====== MATERIAL PROVIDED
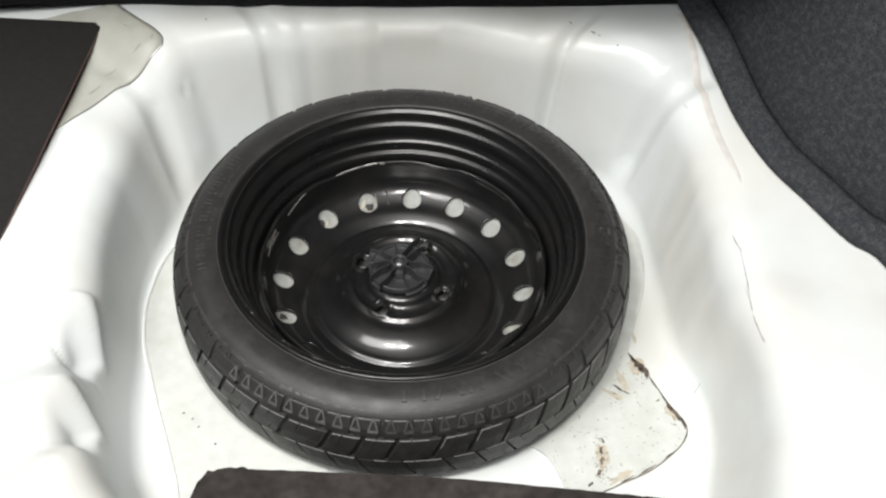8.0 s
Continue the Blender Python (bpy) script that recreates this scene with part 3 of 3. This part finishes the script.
# ---- the rest of the boot ----
def upright_sheet(foot, height, lean, hem, thick, name, mat, label, category):
    """A wall along a plan curve that leans outward as it rises."""
    bm = bmesh.new()
    rows = []
    n = len(foot)
    for i, (x, y, z0) in enumerate(foot):
        p, q = foot[max(i - 1, 0)], foot[min(i + 1, n - 1)]
        d = Vector((q[0] - p[0], q[1] - p[1])).normalized()
        out = Vector((d.y, -d.x))
        line = [(0.0, 0.0), (-0.003, 0.005), (-0.001, 0.010), (0.006, 0.014), (hem * 0.7, 0.018), (hem * 0.92, 0.0160), (hem + 0.001, 0.010), (hem + 0.003, 0.008), (hem + 0.004, 0.020)]
        line += [(hem + 0.004 + lean * (h - 0.02), h) for h in (0.04, 0.07, 0.1, 0.16, 0.24, 0.34, height)]
        rows.append([bm.verts.new((x + out.x * o, y + out.y * o, z0 + h)) for o, h in line])
    for p, q in zip(rows, rows[1:]):
        for j in range(len(p) - 1):
            bm.faces.new((p[j], q[j], q[j + 1], p[j + 1]))
    ob = part(name, bm, mat)
    tagged(ob, label, category, kind="structure")
    m2 = ob.modifiers.new("thickness", "SOLIDIFY")
    m2.thickness, m2.offset = thick, 0
    return ob


trim_foot = spline([(0.50, -0.42, 0.155), (0.53, -0.25, 0.155), (0.495, -0.10, 0.156), (0.464, -0.061, 0.156), (0.434, -0.006, 0.156),
                    (0.402, 0.051, 0.158), (0.381, 0.114, 0.163), (0.369, 0.167, 0.172), (0.356, 0.218, 0.186), (0.339, 0.281, 0.194), (0.330, 0.33, 0.194)], 5)
upright_sheet([tuple(p) for p in trim_foot], 0.45, 0.22, 0.028, 0.006, "trim_side", CARPET, "dark grey felt boot side trim with a rolled edge", "side trim")
# unseen trim, added to close this side and darken reflections in the rim
upright_sheet([tuple(p) for p in spline([(-0.80, 0.33, 0.170), (-0.79, 0.10, 0.158), (-0.80, -0.20, 0.155), (-0.78, -0.42, 0.155)], 5)], 0.45, 0.22, 0.028, 0.006, "trim_side_unseen", CARPET,
              "unseen dark grey felt boot side trim, added beyond the loose board", "side trim")
upright_sheet([tuple(p) for p in spline([(0.45, 0.290, 0.196), (0.2, 0.289, 0.194), (0.05, 0.292, 0.194), (-0.13, 0.297, 0.194), (-0.3, 0.303, 0.194), (-0.6, 0.31, 0.194)], 4)],
              0.5, 0.25, 0.006, 0.008, "trim_back", BLACK, "black felt panel behind the wheel well", "seat back panel")

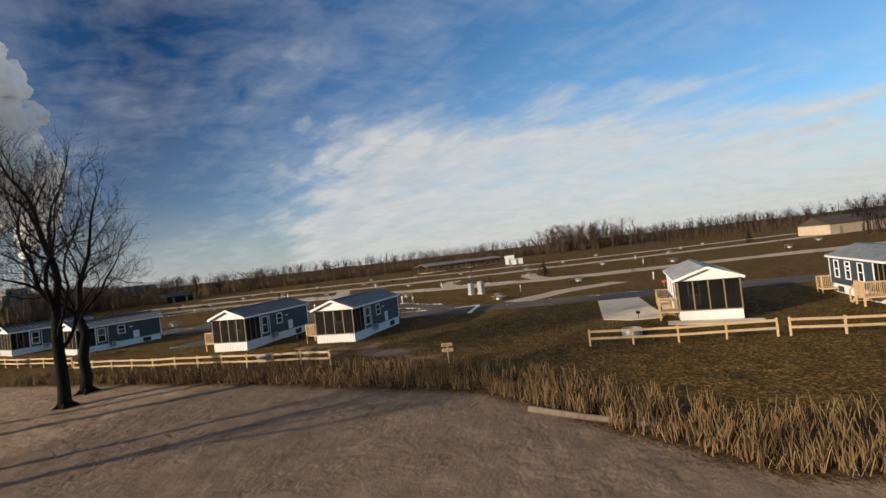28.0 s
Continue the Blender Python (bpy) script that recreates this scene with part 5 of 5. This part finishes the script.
# tables stacked on end in the meadow
for i in range(8):
    x, y = 13.5 + 0.25 * math.sin(i * 1.7) - 0.08 * i, -42.0 - 0.92 * i
    copy_thing(dark_table, pose(x + 0.5, y, gz(x, y) + 0.5 + 0.1 * (i % 2), 0, -36 - 6 * math.sin(i * 2.3), -42 + 9 * math.sin(i * 1.1)))
for i, (x, y, a) in enumerate([(15.6, -46.4, -30), (15.9, -48.2, -55), (14.8, -49.6, -38)]):
    copy_thing(dark_table, pose(x, y, gz(x, y) + 0.3, 5, -24, a))
# two tables on the sand by the ice, two by the cabins
for x, y, a in ((-14.8, -45.2, 60), (-15.0, -42.2, 80)):
    tagged(copy_thing(dark_table, pose(x, y, gz(x, y) + 0.02, 0, 0, a)), "dark picnic table on the sand near the ice", "picnic table", "beach tables")
for x, y, a in ((31.6, 349.3, 85), (27.5, 390, 80), (32.5, 381.6, 40)):
    tagged(copy_thing(first, pose(x, y, gz(x, y) + 0.06, 0, 0, a)), "pale picnic table on the grass by a cabin", "picnic table", "cabin tables")
for o in (first, dark_table, ring0):
    for c in (*o.children_recursive, o):
        bpy.data.objects.remove(c)


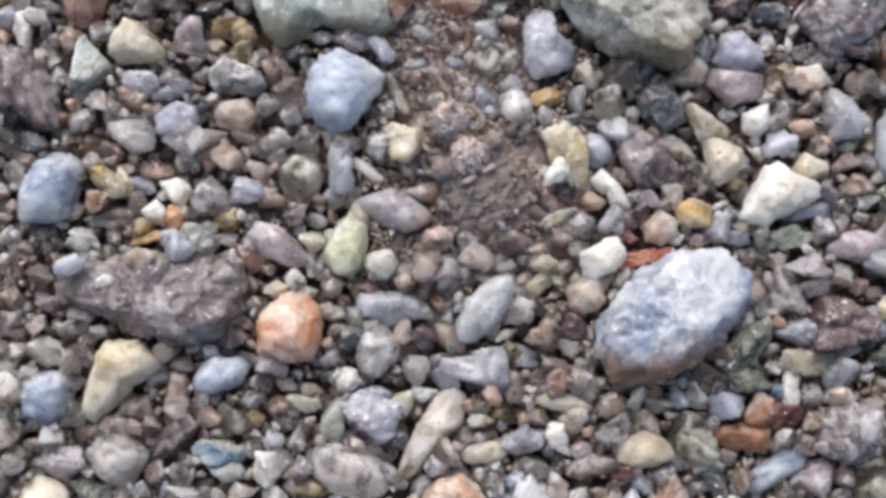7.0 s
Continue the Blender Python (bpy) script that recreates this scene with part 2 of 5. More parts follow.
kind("bn", "glassy grey and tan banded stone", (0.25, 0.20, 0.17), (0.50, 0.46, 0.41), gloss=0.45, clear=0.37, specks=0.4, patch=480, crystals=0.25, glass=0.7)
kind("bk", "black stone", (0.018, 0.016, 0.02), (0.05, 0.042, 0.042), speck=(0.2, 0.18, 0.17), gloss=0.45, specks=0.3, dust=0.15)
kind("sl", "dark slate grey stone", (0.07, 0.075, 0.078), (0.15, 0.15, 0.15), gloss=0.4, specks=0.4)
kind("tb", "teal blue stone", (0.10, 0.16, 0.21), (0.34, 0.36, 0.34), gloss=0.4, specks=0.3, patch=600)
kind("wb", "dark blue and white stone", (0.10, 0.12, 0.18), (0.48, 0.48, 0.45), gloss=0.45, specks=0.4, patch=600)
kind("wk2", "white stone with grey patches", (0.68, 0.65, 0.57), (0.38, 0.36, 0.31), gloss=0.25, specks=0.4, patch=700)
# the rim's brown is underside shade put into the colour
kind("bo", "bluish white quartz with brown rim", (0.25, 0.285, 0.355), (0.47, 0.49, 0.52), gloss=0.42, clear=0.28, specks=0.15, dust=0.10, patch=330, relief=1.2, under_shade=((260, -1000, -380), (0.32, 0.165, 0.095)), glass=0.1)

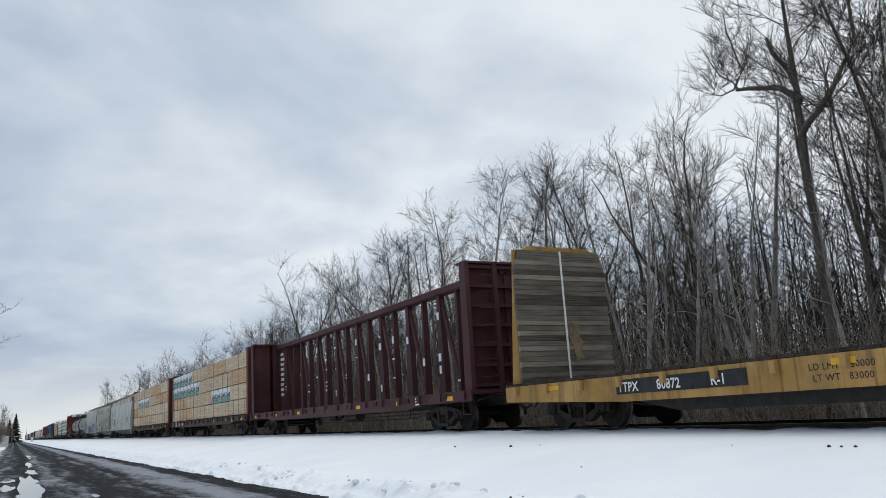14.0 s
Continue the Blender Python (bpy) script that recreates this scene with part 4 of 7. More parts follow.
def deck_gear(car, half, mat, zd, pockets=True):
    for q in (-1, 1):
        part("side_sill", Shape().prism_y([(-half, zd), (-half, zd - 0.30), (-half + 3.2, zd - 0.30), (-half + 4.0, zd - 0.42), (half - 4.0, zd - 0.42), (half - 3.2, zd - 0.30), (half, zd - 0.30), (half, zd)], q * 1.46, q * 1.52), mat, car)
    if pockets:
        me = Shape().prism_y([(-0.09, zd - 0.02), (0.09, zd - 0.02), (0.07, zd - 0.24), (-0.07, zd - 0.24)], -1.59, -1.515).mesh("stake_pocket", mat)
        n = int(half * 2 / 1.35)
        for i in range(n + 1):
            part("stake_pocket", me, mat, car).location.x = -half + 0.35 + (2 * half - 0.7) * i / n


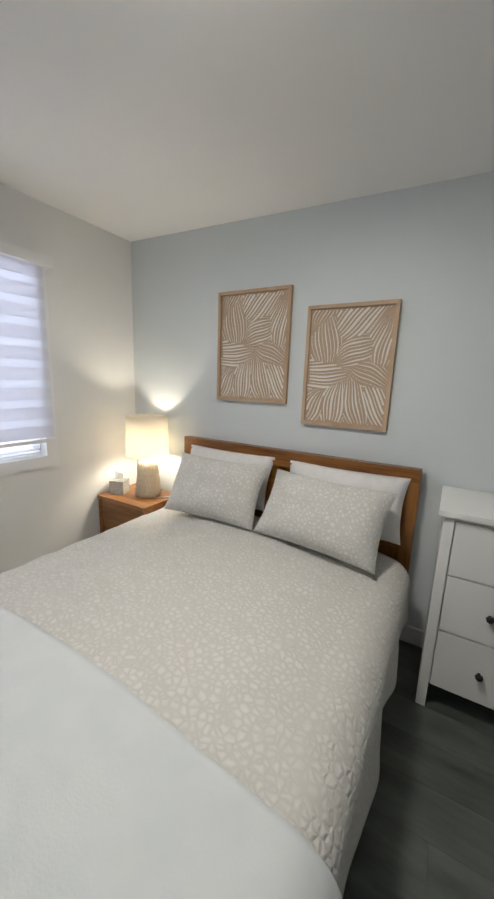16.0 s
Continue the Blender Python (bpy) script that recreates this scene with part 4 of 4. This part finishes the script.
def duvet():
    d = thing("duvet", -1.01, 6.2, .33, 0, "cream patterned duvet spread over the bed", "duvet")
    us = [-2.09 + k * .0224 for k in range(99)]
    vs = [5.24 + k * .0265 for k in range(73)]
    def place(u, v):
        hem = .02 * math.sin(v * 4)
        if u > -.5:
            u = u + hem * max(0, (u + .3)) * 2
        p = fold_over(u, v, -1.70, -.270, 5.435, 9, .574, .015, .018, 2, .115)
        p.z += .032 * max(0, 1 - abs((u + 1.0) / .75) ** 3) if -1.75 < u < -.22 else 0
        p.z -= .03 * max(0, min(1, (-1.25 - u) / .4)) + .018 * max(0, 1 - max(0, v - 5.388) / .3)
        p.z += .007 * noise.noise(Vector((u * 14, v * 14, 4))) + .006 * noise.noise(Vector((u * 5 + v * 3, v * 20, 9)))
        return p - Vector((-1.01, 6.2, .33))
    mesh_of("cover", lambda bm: sheet_mesh(bm, us, vs, place, -.012), DUVET, d, smooth=True)


duvet()


def blanket():
    d = thing("throw_blanket", -1.01, 5.6, .33, 0, "white waffle throw blanket across the foot of the bed", "blanket")
    us = [-2.07 + k * .0213 for k in range(110)]
    vs = [5.085 + k * .0174 for k in range(45)]
    def place(u, v):
        t = (v - 5.085) / .766
        v2 = v + t * (.01 * math.sin(u * 5) - .02 * max(0, u + .35))
        b = max(0, 5.422 - v2)
        k = min(1, max(0, (u + 1.0) / .62))
        v2 += b * ((1 - k * k * (3 - 2 * k)) * .38 + .06 + .05 * math.sin(u * 9) + .03 * math.sin(u * 23)) - b * .12 * max(0, u + .6)
        if u > -.1:
            u += (u + .1) * .16 * math.sin(v * 21 + .6)
        p = fold_over(u, v2, -1.72, -.256, 5.422, 9, .602, .06, .028, 5, .125)
        p.z += .032 * max(0, 1 - abs((u + 1.0) / .75) ** 3) if -1.75 < u < -.22 and v2 > 5.3 else 0
        p.z -= .03 * max(0, min(1, (-1.25 - u) / .4)) + .018 * max(0, 1 - max(0, v2 - 5.388) / .3)
        crease = noise.noise(Vector((u * 2.2 + v * 3.5, v * 9 - u * 4, 7)))
        p.z += .010 * max(0, crease) ** 1.5 + .003 * noise.noise(Vector((u * 17, v * 17, 3)))
        p.z = max(p.z, .03)
        return p - Vector((-1.01, 5.6, .33))
    mesh_of("cover", lambda bm: sheet_mesh(bm, us, vs, place, -.010), BLANKET, d, smooth=True)


blanket()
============
WRITTEN INSTRUCTION:
Which lines include "follow"? Copy each of them out.

REPLY:
Continue the Blender Python (bpy) script that recreates this scene with part 2 of 5. More parts follow.
Continue the Blender Python (bpy) script that recreates this scene with part 4 of 7. More parts follow.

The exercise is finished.